The City of Tacoma is seeing early signs of success after unleashing builders across formerly single-family residential zones last year, bucking a trend of stagnant housing permits statewide. In the year since Tacoma adopted new zoning standards last February, the number of new permits entering the pipeline jumped by 39% compared to the five-year average, with the number of units included in those permits growing by 62%, according to City figures.
Tacoma's average number of housing units per application increased 16%, indicating a modestly higher density per project.
Confirming early data reported in The Urbanist last year, these numbers likely aren't at the scale needed to match Tacoma's ambitious housing goals, but do paint an encouraging picture when it comes to pent up demand for more diverse types of housing within Washington's third largest city.
Tacoma expects to add as many as 45,000 households by 2040, with its population projected to grow to 325,000 residents. That would be a dramatic uptick in growth for a city of nearly 230,000 that has grown by just shy of 20,000 residents over the last decade. City leaders have framed upzones as needed to respond to long-term growth pressure and moderate the growing affordability crisis.
The 2025 Home in Tacoma rezones dramatically expanded the types of housing allowed within Tacoma's lower density residential areas, shifting the pattern of development in the city. Home in Tacoma allowed the city to get ahead of changes in state law requiring cities across Washington to allow middle housing – duplexes, townhouses, rowhouses, cottage housing, and courtyard apartments.
But Tacoma's zoning adjustment had been in the works long before 2023's HB 1110 turned the idea of middle housing into a state mandate. The Tacoma City Council approved the Home in Tacoma framework in December 2021, with rezones coming later.

"Home in Tacoma. I mean, let's call it what it is. It was a complete rewrite of all residential zoning in the city," Tacoma Councilmember Sandesh Sadalge said at a study session on the new numbers earlier this spring. "We know wholeheartedly that a lack of housing just exacerbates so many problems and makes solutions to many problems, whether it's in neighborhoods or individually, to families. So Home in Tacoma is one of the tools that we had started on back in 2021 when the Comprehensive Plan was updated to address that. And the premise is really simple, right? But the implementation is really more complicated."
Across Tacoma, property owners can now build four units on any lot, with more allowed close to transit and "complete neighborhood features" that include parks, schools, colleges, and growth centers like Lincoln and McKinley.

The early data shows a jump in permit applications for duplexes, townhouses, and accessory dwelling units (ADUs), with a drop in permit requests for new single family homes. Permits for larger multifamily developments in Tacoma have been more variable, and depend on when larger projects ultimately end up entering the pipeline, but were down compared to the prior two years.

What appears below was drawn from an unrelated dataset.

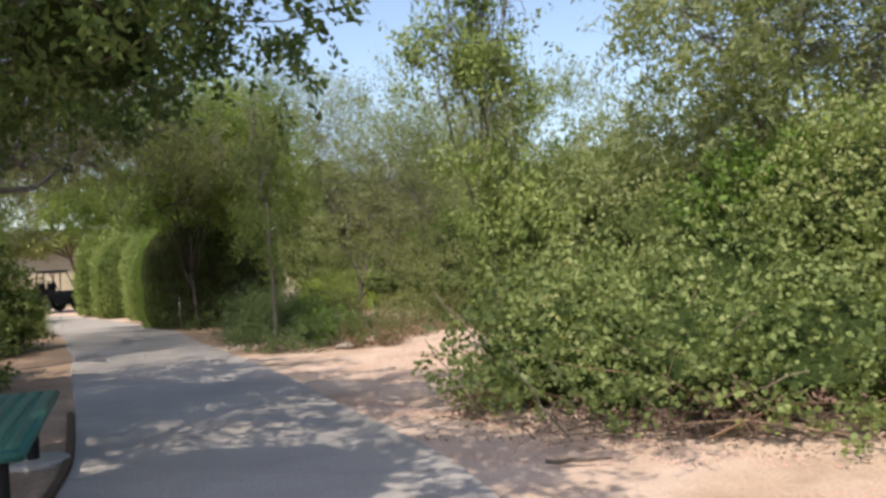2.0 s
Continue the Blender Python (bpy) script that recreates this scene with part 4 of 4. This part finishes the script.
bush("climbing_weeds", "tangled shaded vines and weeds climbing the hedge", "plant",
     [(-11.5, 22.6, 0.5, 0.7, 0.4, 0.9), (-10.9, 23.1, 0.7, 0.5, 0.4, 1.1), (-12.6, 21.9, 0.3, 0.5, 0.3, 0.5), (-12.05, 21.75, 0.3, 0.4, 0.25, 0.5), (-11.3, 22.8, 1.6, 0.7, 0.3, 0.8), (-11.6, 22.2, 0.15, 0.8, 0.4, 0.4), (-10.9, 22.7, 0.2, 0.6, 0.45, 0.45),
      (-11.3, 22.7, 2.5, 1.2, 0.6, 0.8), (-12.2, 22.4, 2.7, 0.8, 0.5, 0.7), (-11.2, 22.4, 3.3, 1.4, 0.8, 0.7), (-10.4, 23.0, 2.9, 0.9, 0.6, 0.7)], 15000, 0.056, LEAF_DARK, 98, 0.35, 14, 0.15, 0.45, 0.3, 44, 0.0, 0.3, 0.0, BARK_DARK, reach=0.5)
shoots("bare_shoots", "thin bare woody shoots climbing over the shaded hedge", ((-12.9, 21.75), (-10.7, 23.4)), 80, 2.4, BARK_DARK, 198, LEAF_DARK)


def build_stake():
    top = thing("metal_stake", "thin galvanised metal stake with a bent top", "stake", (-12.06, 21.22, 0))
    bm = bmesh.new()
    tube(bm, [(0, 0, -0.1), (0.0, 0, 0.4), (-0.01, 0, 0.79)], [0.012, 0.012, 0.012], 8)
    part("rod", bm, GALV, top, smooth=True)
    bm = bmesh.new()
    tube(bm, [(-0.01, 0, 0.79), (-0.01, 0, 0.84)], [0.022, 0.02], 8)
    part("cap", bm, GALV, top, "pale round cap", smooth=True)


build_stake()


# ---- building ----
FACADE = (-30.77, 43.96, 0)
FACE_TURN = 37.92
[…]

"While it's early, there's encouraging signs here," Brian Boudet, Interim Assistant Director of Tacoma's Planning and Development Services division, told The Urbanist. "I think we are seeing the market respond. There is demand out there. We're seeing local developers, you know, work through the process and build units and styles that we haven't necessarily seen, and it does look like that will result in additional diversity of housing in our neighborhoods."
Compared to the previous baseline, housing applications are well-distributed across the city.
"This new development is also distributed relatively evenly across Tacoma’s Urban Residential zones, supporting shared growth and new opportunities across Tacoma’s diverse neighborhoods," a City release noted. "Approximately 40% of permits are located in the North End and Eastside, and housing density (by number of units) is highest in the Eastside (25%), West End (21%), and South End (18%)."
"It's exciting. It's still early. Obviously, one year in housing development is a relatively short period of time. But nonetheless, [there are] some really great early indicators that people are availing themselves of the changes," Boudet said. "Overall in the development market, we're generally seeing sort of a slowdown for the most part, hitting particularly bigger projects the most, which is a nice reflection where this initiative allows for kind of that mid- to small-scale residential development within neighborhoods, and that's still a place where we're seeing some encouraging signs of activity."